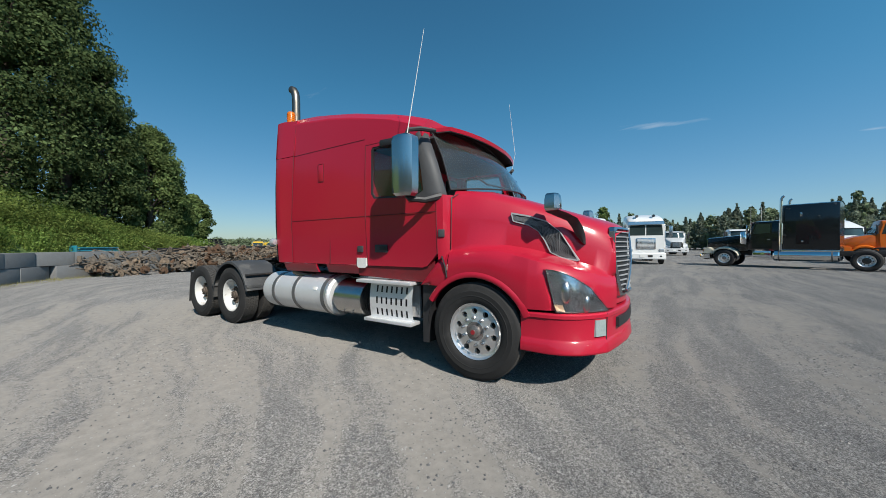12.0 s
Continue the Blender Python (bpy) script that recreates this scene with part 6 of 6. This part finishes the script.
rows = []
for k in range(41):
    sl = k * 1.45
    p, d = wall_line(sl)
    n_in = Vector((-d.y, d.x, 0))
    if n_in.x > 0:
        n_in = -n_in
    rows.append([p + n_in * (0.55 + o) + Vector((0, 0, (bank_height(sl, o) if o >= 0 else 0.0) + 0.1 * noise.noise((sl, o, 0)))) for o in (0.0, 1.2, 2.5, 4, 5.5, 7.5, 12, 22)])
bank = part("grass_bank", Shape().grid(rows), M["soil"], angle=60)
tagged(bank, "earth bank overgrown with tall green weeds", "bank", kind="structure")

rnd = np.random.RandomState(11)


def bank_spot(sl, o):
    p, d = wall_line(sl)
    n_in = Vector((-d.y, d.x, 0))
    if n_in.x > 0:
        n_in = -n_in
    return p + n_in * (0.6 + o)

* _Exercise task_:
Give back every line exactly as it stands, pictures excluded.

* _Result_:
12.0 s
Continue the Blender Python (bpy) script that recreates this scene with part 6 of 6. This part finishes the script.
rows = []
for k in range(41):
    sl = k * 1.45
    p, d = wall_line(sl)
    n_in = Vector((-d.y, d.x, 0))
    if n_in.x > 0:
        n_in = -n_in
    rows.append([p + n_in * (0.55 + o) + Vector((0, 0, (bank_height(sl, o) if o >= 0 else 0.0) + 0.1 * noise.noise((sl, o, 0)))) for o in (0.0, 1.2, 2.5, 4, 5.5, 7.5, 12, 22)])
bank = part("grass_bank", Shape().grid(rows), M["soil"], angle=60)
tagged(bank, "earth bank overgrown with tall green weeds", "bank", kind="structure")

rnd = np.random.RandomState(11)


def bank_spot(sl, o):
    p, d = wall_line(sl)
    n_in = Vector((-d.y, d.x, 0))
    if n_in.x > 0:
        n_in = -n_in
    return p + n_in * (0.6 + o)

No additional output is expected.